Today, as I look back on the years from the vantage point of life and experience, I ask myself: When will we break free from this predicament? When will we realize that division is no longer our destiny, but a costly choice? When will we understand that the world does not wait for the weak, and that nations that fail to unite around their own interests will find themselves vulnerable to the interests of others?

We have seen many Western nations unite after long wars, after bloodshed, conflict, and devastation. They learned from their pain, opening borders, unifying markets, bringing universities closer together, and facilitating the movement of people, ideas, and goods. Yet we, possessing bonds what others lack, still hesitate before taking a step that should be natural: which is that for every Arab to feel at home in any Arab land.

I am not advocating for the abolition of homelands; for every homeland is a memory, a dignity, a flag, and a legacy of martyrs. But I call for a broader Arab horizon, for unity of interests, economic integration, educational continuity, research cooperation, open borders, and respect for the sovereignty of each nation, without this sovereignty becoming isolation or estrangement.

Two wings of a single plane

Algeria remains Algeria, Egypt remains Egypt, Jordan remains Jordan, Morocco remains Morocco, Iraq remains Iraq, the Levant remains the Levant, and the Gulf remains the Gulf; but the entire Arab nation can be the two wings of a single plane, not scattered parts of a structure that has lost its ability to take off.

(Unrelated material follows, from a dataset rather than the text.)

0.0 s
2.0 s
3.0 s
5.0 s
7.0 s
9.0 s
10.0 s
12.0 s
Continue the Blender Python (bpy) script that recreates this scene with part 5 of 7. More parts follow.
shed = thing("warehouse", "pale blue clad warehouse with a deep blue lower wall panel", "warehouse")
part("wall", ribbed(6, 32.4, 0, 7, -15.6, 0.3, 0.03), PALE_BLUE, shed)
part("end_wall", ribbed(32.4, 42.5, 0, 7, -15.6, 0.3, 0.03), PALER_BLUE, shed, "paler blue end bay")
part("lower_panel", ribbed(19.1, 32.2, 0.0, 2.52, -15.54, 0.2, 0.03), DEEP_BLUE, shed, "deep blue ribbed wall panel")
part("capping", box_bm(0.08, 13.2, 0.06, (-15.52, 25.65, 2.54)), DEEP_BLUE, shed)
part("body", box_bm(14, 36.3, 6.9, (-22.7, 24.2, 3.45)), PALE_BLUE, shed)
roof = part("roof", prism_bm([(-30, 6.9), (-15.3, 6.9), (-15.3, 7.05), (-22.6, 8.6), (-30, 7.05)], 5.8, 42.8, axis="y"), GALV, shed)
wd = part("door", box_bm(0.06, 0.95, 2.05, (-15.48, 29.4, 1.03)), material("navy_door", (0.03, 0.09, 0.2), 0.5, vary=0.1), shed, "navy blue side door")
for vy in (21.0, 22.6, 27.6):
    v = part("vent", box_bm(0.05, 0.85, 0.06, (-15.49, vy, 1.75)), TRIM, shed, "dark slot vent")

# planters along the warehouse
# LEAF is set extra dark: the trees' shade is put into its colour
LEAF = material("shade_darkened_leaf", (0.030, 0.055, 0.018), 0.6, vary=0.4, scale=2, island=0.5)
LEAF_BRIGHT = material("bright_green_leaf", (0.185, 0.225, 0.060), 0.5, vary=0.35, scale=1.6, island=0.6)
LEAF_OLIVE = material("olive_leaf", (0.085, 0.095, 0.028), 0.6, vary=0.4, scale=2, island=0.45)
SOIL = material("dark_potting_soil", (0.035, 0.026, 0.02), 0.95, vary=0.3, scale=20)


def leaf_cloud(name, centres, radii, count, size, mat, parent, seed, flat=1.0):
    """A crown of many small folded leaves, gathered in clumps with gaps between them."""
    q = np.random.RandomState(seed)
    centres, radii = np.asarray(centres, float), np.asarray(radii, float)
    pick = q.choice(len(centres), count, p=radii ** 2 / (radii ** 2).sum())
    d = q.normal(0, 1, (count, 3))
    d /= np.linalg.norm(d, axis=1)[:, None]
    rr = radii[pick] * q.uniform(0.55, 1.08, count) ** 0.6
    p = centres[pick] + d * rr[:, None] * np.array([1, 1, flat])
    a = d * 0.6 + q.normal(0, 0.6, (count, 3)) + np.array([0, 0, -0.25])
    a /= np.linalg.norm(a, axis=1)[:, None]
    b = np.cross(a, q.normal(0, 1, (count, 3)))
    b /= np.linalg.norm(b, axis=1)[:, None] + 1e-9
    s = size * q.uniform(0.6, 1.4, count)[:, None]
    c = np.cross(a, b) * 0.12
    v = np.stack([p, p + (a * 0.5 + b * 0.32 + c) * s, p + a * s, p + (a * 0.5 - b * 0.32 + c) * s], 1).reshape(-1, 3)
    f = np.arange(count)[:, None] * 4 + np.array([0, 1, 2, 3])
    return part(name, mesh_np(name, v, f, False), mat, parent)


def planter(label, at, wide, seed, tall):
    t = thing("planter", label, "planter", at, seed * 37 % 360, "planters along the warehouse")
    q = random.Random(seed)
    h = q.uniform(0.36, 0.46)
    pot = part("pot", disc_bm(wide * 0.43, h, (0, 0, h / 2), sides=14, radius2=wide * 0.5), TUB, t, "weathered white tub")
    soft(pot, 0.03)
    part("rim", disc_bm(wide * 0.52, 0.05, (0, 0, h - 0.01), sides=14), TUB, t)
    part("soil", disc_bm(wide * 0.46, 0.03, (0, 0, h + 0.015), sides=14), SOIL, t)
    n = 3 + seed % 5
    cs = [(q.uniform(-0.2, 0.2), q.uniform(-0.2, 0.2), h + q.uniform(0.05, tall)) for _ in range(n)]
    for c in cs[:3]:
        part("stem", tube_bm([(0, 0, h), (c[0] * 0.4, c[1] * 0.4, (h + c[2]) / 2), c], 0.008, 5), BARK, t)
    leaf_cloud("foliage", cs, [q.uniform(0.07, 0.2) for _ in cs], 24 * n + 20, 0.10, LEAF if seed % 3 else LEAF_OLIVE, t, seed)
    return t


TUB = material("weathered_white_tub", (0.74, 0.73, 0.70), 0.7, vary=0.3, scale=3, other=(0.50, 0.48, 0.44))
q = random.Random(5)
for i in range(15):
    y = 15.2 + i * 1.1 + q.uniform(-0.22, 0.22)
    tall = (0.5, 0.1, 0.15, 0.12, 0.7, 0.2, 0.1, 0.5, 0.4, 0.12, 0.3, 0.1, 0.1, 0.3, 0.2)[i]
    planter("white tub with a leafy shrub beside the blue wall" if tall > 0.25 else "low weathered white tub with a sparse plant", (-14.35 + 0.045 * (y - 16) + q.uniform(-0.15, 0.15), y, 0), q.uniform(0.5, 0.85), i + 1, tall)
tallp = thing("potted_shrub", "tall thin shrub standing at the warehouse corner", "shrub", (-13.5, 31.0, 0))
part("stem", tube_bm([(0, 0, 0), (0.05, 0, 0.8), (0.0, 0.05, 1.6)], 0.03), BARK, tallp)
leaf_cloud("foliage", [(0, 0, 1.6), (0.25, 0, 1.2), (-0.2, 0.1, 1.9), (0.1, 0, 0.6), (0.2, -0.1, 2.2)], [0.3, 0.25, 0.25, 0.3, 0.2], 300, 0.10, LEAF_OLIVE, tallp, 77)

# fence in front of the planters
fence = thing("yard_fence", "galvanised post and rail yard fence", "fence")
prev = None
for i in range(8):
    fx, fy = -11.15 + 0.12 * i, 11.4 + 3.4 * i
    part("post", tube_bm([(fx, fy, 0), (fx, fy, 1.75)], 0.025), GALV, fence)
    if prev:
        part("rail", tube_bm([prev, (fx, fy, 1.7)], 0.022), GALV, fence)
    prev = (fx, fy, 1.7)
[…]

From the skies, I learned that the greatest danger is not the storm, but the loss of direction. A plane may face fierce winds, may fly through dark clouds, may be rocked in the heart of the sky, but it survives if the compass remains working and if the pilot knows where he wants to land. A nation that loses its compass, however, may possess wealth, population, and history, but it remains adrift in a turbulent sky without a clear destination.

Our compass today must be clear: Knowledge before noise, action before slogans, dignity before fear, unity before division, and humanity before narrow calculations. No nation can rise without investing in the minds of its children, and no people can progress while limiting their horizons to the dreams of their youth.

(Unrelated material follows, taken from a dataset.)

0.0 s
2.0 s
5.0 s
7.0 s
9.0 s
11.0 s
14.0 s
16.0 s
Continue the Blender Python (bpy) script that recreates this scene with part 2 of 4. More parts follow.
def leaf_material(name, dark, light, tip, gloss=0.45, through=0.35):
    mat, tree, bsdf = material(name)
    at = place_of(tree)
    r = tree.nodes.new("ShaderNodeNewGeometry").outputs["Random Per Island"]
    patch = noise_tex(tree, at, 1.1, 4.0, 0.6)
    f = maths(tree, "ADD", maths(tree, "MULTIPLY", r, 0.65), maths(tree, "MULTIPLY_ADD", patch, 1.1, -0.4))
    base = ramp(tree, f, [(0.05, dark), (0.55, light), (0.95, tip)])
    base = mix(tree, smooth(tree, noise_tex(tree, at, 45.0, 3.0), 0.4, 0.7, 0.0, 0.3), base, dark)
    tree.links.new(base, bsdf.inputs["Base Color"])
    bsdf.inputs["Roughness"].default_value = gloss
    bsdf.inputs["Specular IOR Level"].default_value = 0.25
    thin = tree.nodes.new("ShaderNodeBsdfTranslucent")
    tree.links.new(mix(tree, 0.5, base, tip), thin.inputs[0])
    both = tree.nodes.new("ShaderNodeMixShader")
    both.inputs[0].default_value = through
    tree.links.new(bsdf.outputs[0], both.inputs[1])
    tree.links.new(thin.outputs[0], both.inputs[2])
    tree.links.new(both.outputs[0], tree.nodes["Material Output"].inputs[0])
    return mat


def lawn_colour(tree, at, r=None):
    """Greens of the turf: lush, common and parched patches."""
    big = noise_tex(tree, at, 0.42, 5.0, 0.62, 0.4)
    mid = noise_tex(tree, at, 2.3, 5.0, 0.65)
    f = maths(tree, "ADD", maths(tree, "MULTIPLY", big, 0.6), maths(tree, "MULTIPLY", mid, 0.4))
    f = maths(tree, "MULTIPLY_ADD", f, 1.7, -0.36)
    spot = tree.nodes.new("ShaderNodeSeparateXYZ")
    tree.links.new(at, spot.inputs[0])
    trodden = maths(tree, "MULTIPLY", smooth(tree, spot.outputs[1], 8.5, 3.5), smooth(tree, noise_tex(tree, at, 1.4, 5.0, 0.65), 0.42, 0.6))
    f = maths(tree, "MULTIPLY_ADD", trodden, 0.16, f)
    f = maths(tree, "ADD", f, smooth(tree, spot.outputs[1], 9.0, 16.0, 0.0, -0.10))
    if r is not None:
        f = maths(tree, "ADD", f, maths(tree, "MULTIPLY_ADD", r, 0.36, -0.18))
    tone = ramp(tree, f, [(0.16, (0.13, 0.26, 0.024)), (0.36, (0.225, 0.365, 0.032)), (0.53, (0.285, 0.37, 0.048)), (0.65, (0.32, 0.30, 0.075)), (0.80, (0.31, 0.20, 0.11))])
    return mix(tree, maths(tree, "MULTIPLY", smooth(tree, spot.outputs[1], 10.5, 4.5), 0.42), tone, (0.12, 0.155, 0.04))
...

O Arab nation, we have waited too long in the hall of history. It is time for us to leave our seats of waiting and allow the plane of renaissance to take off. We lack neither fuel, for our resources are abundant; nor a runway, for our land is vast; nor history, for our past is glorious. What we lack is resolve, courage, and the confidence that we can be together without one of us negating the other.

Open the borders between minds first, and the borders between nations will follow. Open universities to Arab students, markets to Arab labor, hospitals to Arab people, libraries to Arab researchers, airports to Arab travelers, and hearts to Arab trust. A nation that fears its own children will not be respected by others, and a nation that closes its doors to itself will not enter the future through its widest gates.

I retired from flying 10 years ago, but I did not retire from dreaming. I still believe that this nation is capable of rising if it is true to itself, rises above its petty differences, and understands that the heavens do not recognize the borders created by fear.

From the memory of 40 years in the skies, I say with the sincerity of age and experience: The Arab nation is not poor in potential, but rather poor in resolve. It is not weak in its essence, but rather weakened by fragmentation. It is not incapable of taking off, but it needs someone to unify its direction, awaken its confidence, and open the runway to the future.

So when will we leave the land of division?

When will we break the chains of fear?

When will we open our borders as the heavens have opened their gates to us?

A nation created to have two wings cannot remain with one wing broken. The land I saw from the skies is one, and hearts deserve to see it as well: One in dignity, one in destiny, one in the dream.